Aug. 13, 2007
Church · Church Planting · Culture · Faith · Theology · missional

American Pantheism

Pantheon
There seem to be two ways of perceiving the path to god, one more often spoken of and the other less known. One–there are many up the mountain and they all lead to the same God. Even if these paths are in fact in opposition to each other. Two–each path leads to a different gods, with many of these different gods coincidentally sharing the same name. It has been said that Buddha, Jesus and Allah are all names for the same God. This is of course false. But there is another danger in different people thinking they are worshiping the same god because they are using the same name.
I have been reading Rodney Stark’s Cities of God, where he traces the urban roots of Christianity. Stark points out how religions spread differently when they are simply polytheistic religious being introduced into an existing world of other competing deities. The spreading of a new faith does not require missionaries, in the early Christian sense, it simply needs to be carried “’in the baggage of strangers’”, simply put, a new deity could be introduced through the inclusion of a new idol. I began to think about how different things are today in America where we are not surrounded by a pantheon, but what I soon realized is that for intents and purposes we do live in a pantheistic society.

There is no shortage of new gods, yet because of this Christ-haunted era where faith is seen, by many, as a weakness, these new gods are no longer carved out of wood, but are forged in men’s imaginations. The main difference being these new gods are seen, by their makers, as being the one true authentic representation of God. Furthermore these new gods can only be experienced in individual interactions and cannot not be assessed or even validated by anyone other than their maker.

Its seems that many Americans are practicing a version of pantheism under the guise of monotheism. Or put more bluntly: it seems that there has come into existence a bastard amalgamation of Christian Monotheism with a nebulous pantheism.

Rodney Stark notes that one of the characteristics of the polytheism present in the Roman and Greek world was a scripture-less faith. Greek and Roman religions “’had not written works which established their tenets and doctrines, or provided explanation of their rituals or moral prescriptions for their adherents.’”

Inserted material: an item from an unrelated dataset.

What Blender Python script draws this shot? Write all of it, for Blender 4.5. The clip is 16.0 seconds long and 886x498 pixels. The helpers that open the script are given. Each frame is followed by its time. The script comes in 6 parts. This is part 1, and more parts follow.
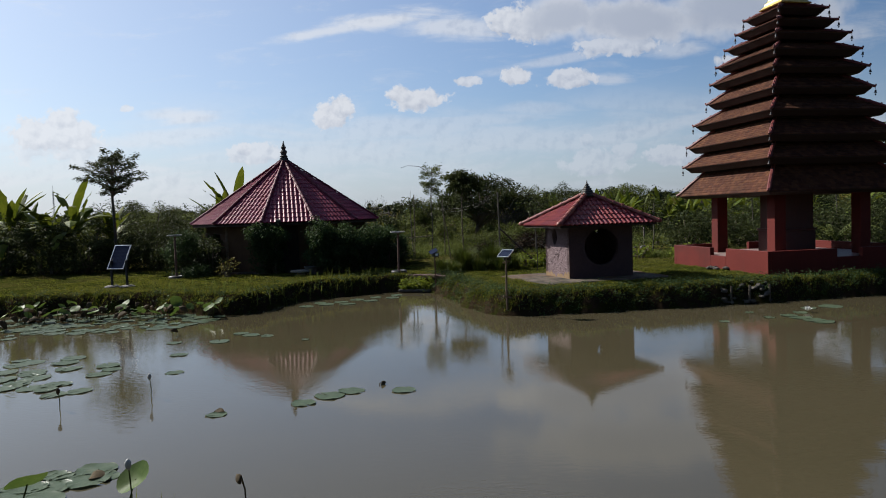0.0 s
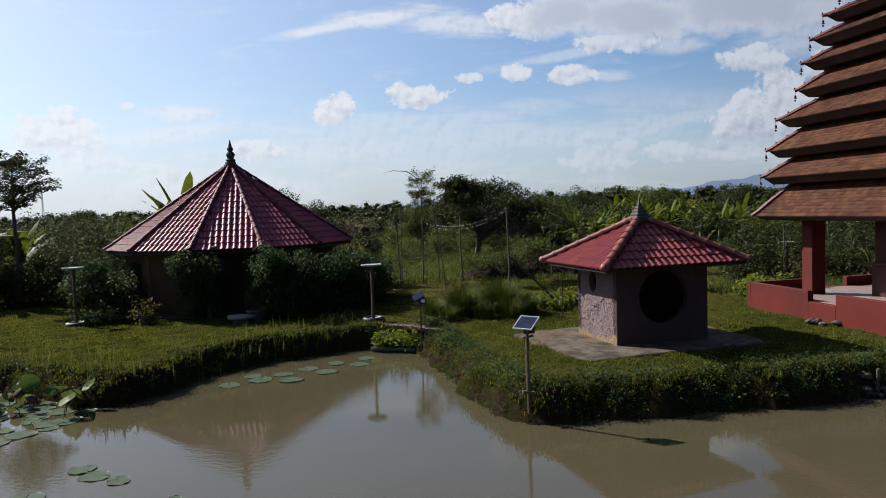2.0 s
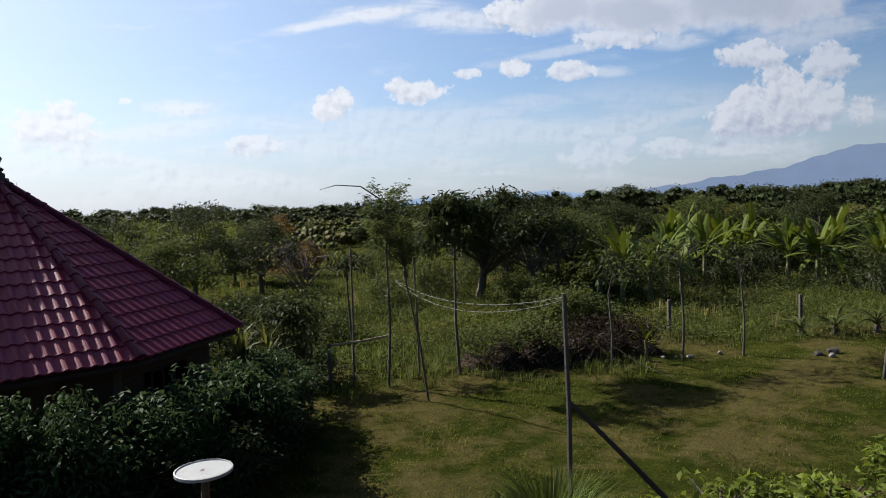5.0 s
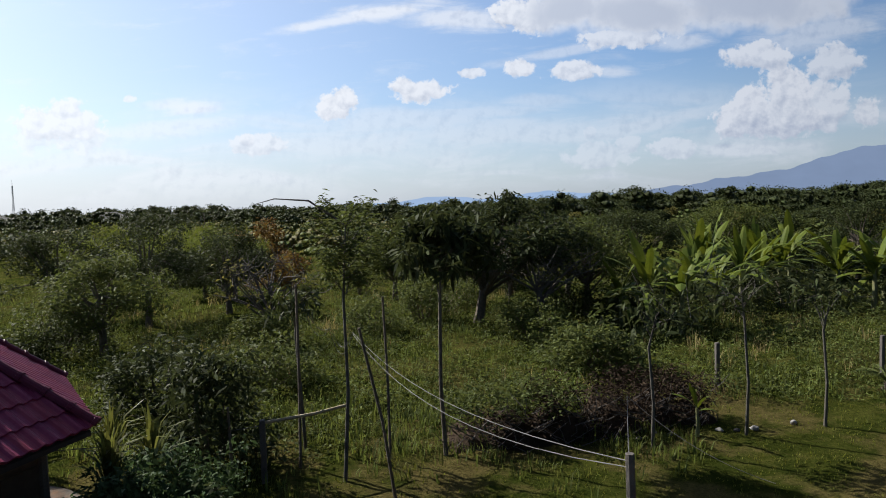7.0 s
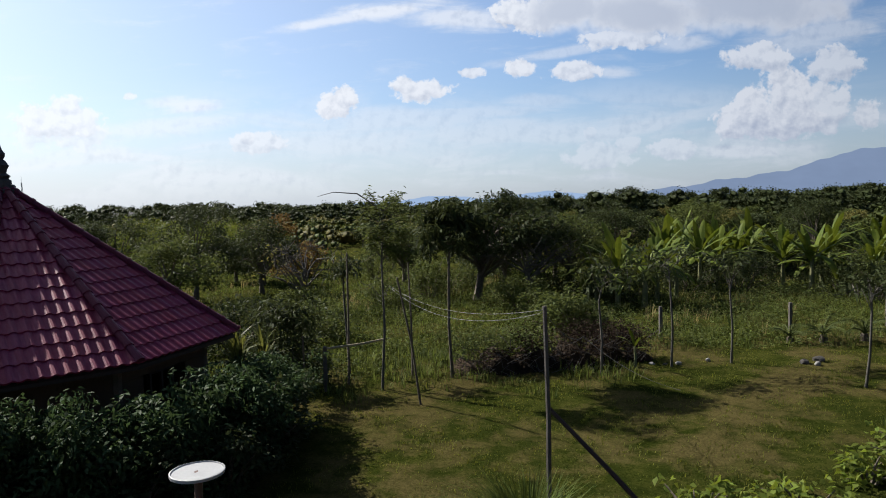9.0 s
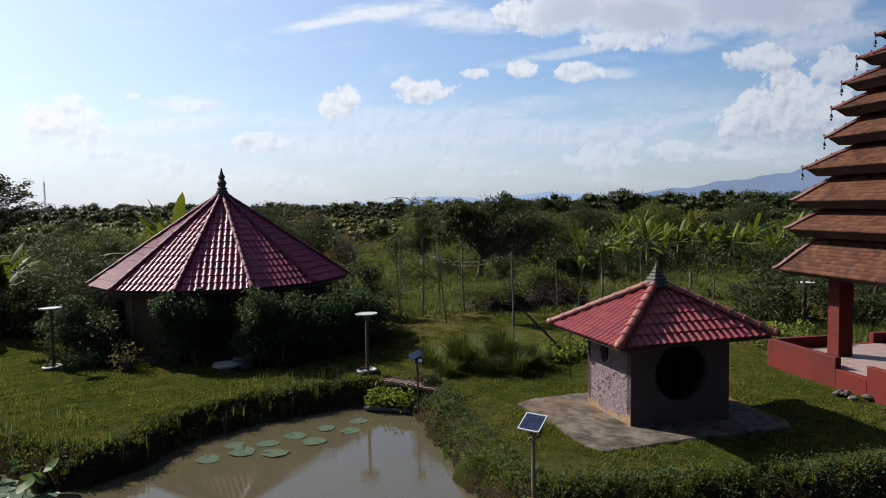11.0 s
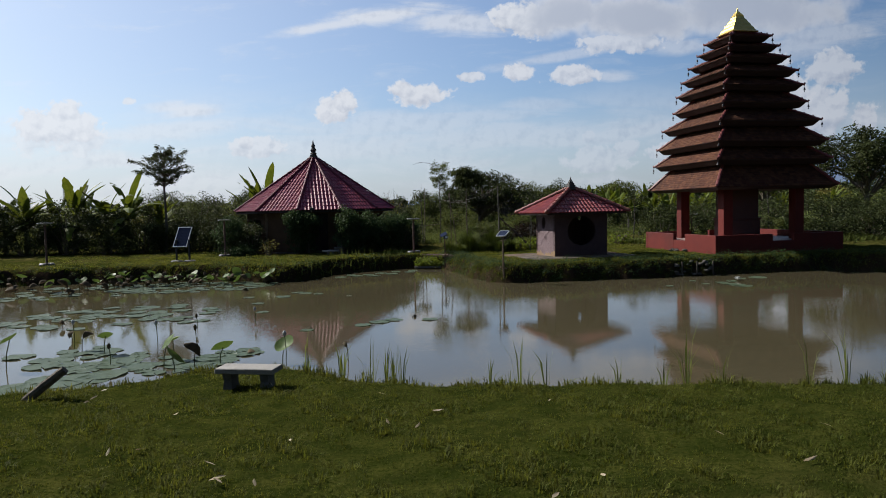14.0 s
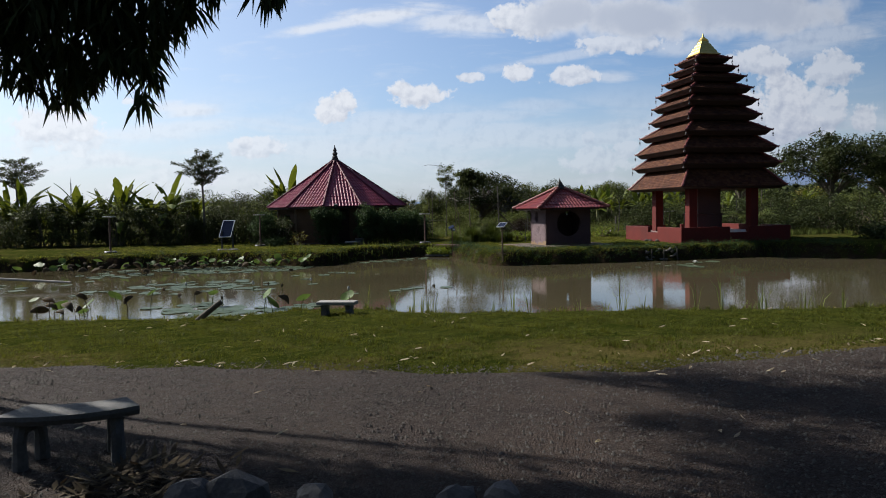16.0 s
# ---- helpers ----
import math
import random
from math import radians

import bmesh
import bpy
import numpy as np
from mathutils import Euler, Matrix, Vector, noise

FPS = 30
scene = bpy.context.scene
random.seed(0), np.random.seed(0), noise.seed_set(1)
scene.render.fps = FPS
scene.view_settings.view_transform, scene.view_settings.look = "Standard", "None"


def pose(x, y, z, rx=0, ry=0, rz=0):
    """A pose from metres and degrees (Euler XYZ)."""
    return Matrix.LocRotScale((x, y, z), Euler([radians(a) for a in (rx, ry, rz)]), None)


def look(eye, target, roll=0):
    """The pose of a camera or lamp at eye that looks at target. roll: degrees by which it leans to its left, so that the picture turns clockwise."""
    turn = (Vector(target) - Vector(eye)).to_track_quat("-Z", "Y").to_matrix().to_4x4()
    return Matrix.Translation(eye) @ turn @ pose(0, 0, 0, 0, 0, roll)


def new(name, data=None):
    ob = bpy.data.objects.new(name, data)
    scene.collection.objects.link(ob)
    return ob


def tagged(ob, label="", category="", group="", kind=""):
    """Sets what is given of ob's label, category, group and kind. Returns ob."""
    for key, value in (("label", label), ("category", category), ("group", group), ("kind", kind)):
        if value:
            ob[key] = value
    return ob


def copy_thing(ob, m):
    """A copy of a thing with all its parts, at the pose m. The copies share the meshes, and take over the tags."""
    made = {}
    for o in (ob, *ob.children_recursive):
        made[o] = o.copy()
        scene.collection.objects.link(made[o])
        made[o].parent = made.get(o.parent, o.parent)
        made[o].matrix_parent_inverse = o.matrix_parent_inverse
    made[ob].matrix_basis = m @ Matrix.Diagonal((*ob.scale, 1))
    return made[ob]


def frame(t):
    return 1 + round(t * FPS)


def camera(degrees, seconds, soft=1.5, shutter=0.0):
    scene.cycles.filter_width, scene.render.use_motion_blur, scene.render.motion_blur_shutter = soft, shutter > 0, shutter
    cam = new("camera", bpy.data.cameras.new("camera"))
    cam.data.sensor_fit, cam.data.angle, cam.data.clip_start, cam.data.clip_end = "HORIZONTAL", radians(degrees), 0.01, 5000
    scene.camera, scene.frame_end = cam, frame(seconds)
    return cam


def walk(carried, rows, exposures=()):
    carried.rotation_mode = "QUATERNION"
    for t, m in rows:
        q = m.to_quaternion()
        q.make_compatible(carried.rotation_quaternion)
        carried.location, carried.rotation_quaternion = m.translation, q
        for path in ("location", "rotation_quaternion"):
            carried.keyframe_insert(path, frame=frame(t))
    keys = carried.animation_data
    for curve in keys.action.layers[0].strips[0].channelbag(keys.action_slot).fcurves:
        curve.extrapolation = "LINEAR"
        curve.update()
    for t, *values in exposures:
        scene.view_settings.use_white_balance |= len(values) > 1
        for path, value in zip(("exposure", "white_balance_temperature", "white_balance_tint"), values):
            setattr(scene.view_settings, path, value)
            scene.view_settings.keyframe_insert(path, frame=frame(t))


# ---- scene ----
cam = camera(65.5, 16.0, 1.0)
METRES, EYE, TILT, LEAN, TURN = 61.0, 2.9, -2.9, 1.9, 0.0
ROWS = [
    (0.0, 0.0, 0.0, 0.0, 0.0, 0.0, -0.0),
    (0.5, 0.0012, 0.0274, 0.0031, -0.0, -0.07, 0.03),
    (1.0, 0.0024, 0.0569, 0.0104, -0.01, -0.14, 0.03),
    (1.5, 0.0038, 0.0877, 0.016, 0.01, -0.23, 0.08),
    (2.0, 0.0051, 0.1192, 0.0201, 0.06, -0.26, 0.08),
    (2.5, 0.0057, 0.1523, 0.024, 0.04, -0.34, 0.1),
    (3.0, 0.0065, 0.1869, 0.0275, -0.01, -0.37, 0.06),
    (3.5, 0.0076, 0.2222, 0.0297, -0.03, -0.44, -0.02),
    (4.0, 0.0087, 0.2584, 0.0318, -0.04, -0.47, -0.05),
    (4.5, 0.0099, 0.2947, 0.0425, -0.09, -0.57, 0.01),
    (7.0, 0.0186, 0.4064, 0.0612, 0.21, -0.65, -0.32),
    (7.5, 0.0191, 0.398, 0.0598, 0.21, -0.66, -0.43),
    (8.0, 0.0186, 0.3804, 0.058, 0.2, -0.68, -0.51),
    (8.5, 0.0173, 0.3549, 0.0559, 0.18, -0.68, -0.61),
    (9.0, 0.0152, 0.3226, 0.0538, 0.17, -0.69, -0.68),
    (11.5, 0.0039, 0.0868, 0.0413, 0.31, -0.62, -0.95),
    (12.0, 0.0021, 0.0324, 0.0338, 0.38, -0.52, -0.88),
    (12.5, -0.0006, -0.0203, 0.0221, 0.28, -0.44, -0.8),
    (13.0, -0.0029, -0.0578, 0.007, 0.16, -0.39, -0.63),
    (13.5, -0.0045, -0.0748, 0.0006, 0.09, -0.38, -0.56),
    (14.0, -0.0053, -0.0849, -0.0088, 0.1, -0.36, -0.54),
    (14.5, -0.0069, -0.0968, -0.0133, 0.08, -0.38, -0.53),
    (15.0, -0.0087, -0.115, -0.0146, 0.07, -0.39, -0.59),
    (15.5, -0.0105, -0.1397, -0.0157, 0.06, -0.37, -0.66),
    (16.0, -0.0122, -0.1676, -0.0166, 0.04, -0.33, -0.65),
]
walk(cam, [(t, pose(0, 0, EYE, TILT, LEAN, TURN) @ pose(METRES * x, METRES * y, METRES * z, 90 + pitch, roll, yaw)) for t, x, y, z, yaw, pitch, roll in ROWS], [(0.0, 0.74), (1.5, 0.80), (2.6, 0.98), (12.3, 1.03), (13.3, 0.86), (14.1, 0.76), (15.0, 0.92), (16.0, 0.9)])

# ---------- light ----------
SUN_DIR = Vector((-0.83 * math.cos(radians(36.5)), 0.556 * math.cos(radians(36.5)), math.sin(radians(36.5)))).normalized()
sun = new("sun", bpy.data.lights.new("sun", "SUN"))
sun.data.energy, sun.data.angle, sun.data.color = 5.0, radians(0.6), (1.0, 0.955, 0.89)
sun.matrix_world = look(SUN_DIR * 60, (0, 0, 0))


class Nodes:
    """A short way to write node trees."""

    def __init__(self, tree):
        self.t = tree
        tree.nodes.clear()

    def n(self, kind, ins=None, **props):
        node = self.t.nodes.new(kind)
        for k, v in props.items():
            setattr(node, k, v)
        for k, v in (ins or {}).items():
            if isinstance(v, bpy.types.NodeSocket):
                self.t.links.new(v, node.inputs[k])
            else:
                node.inputs[k].default_value = v
        return node

    def m(self, op, a, b=0.0, c=0.0, clamp=False):
        return self.n("ShaderNodeMath", {0: a, 1: b, 2: c}, operation=op, use_clamp=clamp).outputs[0]

    def mix(self, f, a, b):
        node = self.n("ShaderNodeMix", {0: f}, data_type="RGBA")
        for i, v in ((6, a), (7, b)):
            if isinstance(v, bpy.types.NodeSocket):
                self.t.links.new(v, node.inputs[i])
            else:
                node.inputs[i].default_value = (*v[:3], 1)
        return node.outputs[2]

    def ramp(self, f, lo, hi):
        return self.n("ShaderNodeMapRange", {0: f, 1: lo, 2: hi}, interpolation_type="SMOOTHSTEP").outputs[0]

    def noise(self, vec, scale, detail=4.0, rough=0.55, distort=0.0):
        return self.n("ShaderNodeTexNoise", {"Vector": vec, "Scale": scale, "Detail": detail, "Roughness": rough, "Distortion": distort})


# ---------- sky ----------
world = bpy.data.worlds.new("world")
scene.world = world
world.use_nodes = True
k = Nodes(world.node_tree)
sky = k.n("ShaderNodeTexSky", sky_type="NISHITA", sun_disc=False, sun_elevation=radians(36.5), sun_rotation=math.atan2(SUN_DIR.x, SUN_DIR.y),
          air_density=1.0, dust_density=1.6, ozone_density=1.4)
way = k.n("ShaderNodeTexCoord").outputs["Generated"]
sep = k.n("ShaderNodeSeparateXYZ", {0: way})
sx, sy, sz = sep.outputs
ahead = k.m("MAXIMUM", sy, 0.05)
su, sv = k.m("DIVIDE", sx, ahead), k.m("DIVIDE", sz, ahead)
plane = k.n("ShaderNodeCombineXYZ", {0: su, 1: sv, 2: 0.0}).outputs[0]
puff = k.noise(plane, 62.0, 7.0, 0.62, 0.2)
bulge = k.noise(plane, 22.0, 3.0, 0.5)
streak_in = k.n("ShaderNodeMapping", {"Vector": plane, "Rotation": (0, 0, radians(-7)), "Scale": (1.0, 4.5, 1.0)}).outputs[0]
streak = k.noise(streak_in, 9.0, 7.0, 0.64, 0.5)
lumpy = k.m("ADD", k.m("MULTIPLY", k.m("SUBTRACT", puff.outputs[0], 0.5), 1.5), k.m("MULTIPLY", k.m("SUBTRACT", bulge.outputs[0], 0.5), 1.5))
combed = k.m("MULTIPLY", k.m("SUBTRACT", streak.outputs[0], 0.5), 2.2)
rolling = k.m("MULTIPLY", k.m("SUBTRACT", bulge.outputs[0], 0.5), 1.0)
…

I say “nebulous pantheism” because most people today would not say that they worship Zeus or Mars, rather they worship “God” not the God revealed in the Bible though many would say thats who they have in mind. Thats the problem, the “god” that many people are today worship are similar to Zeus or Mars in the fact that none of them, not Zeus, Mars, or “god”, have written doctrines. I mean by this that faith in the god that many people perceive in their mind is like faith in Zeus or Mars, in that it brings the same scripture-less approach to life. “god” has not spoke with any real authority, he or she has not given a set way of coming into or staying in good standing with him. So like the priests of Zeus many today acts as the hight priest of the god of their noggin and in affect tell themselves what pleases god and was displeases god.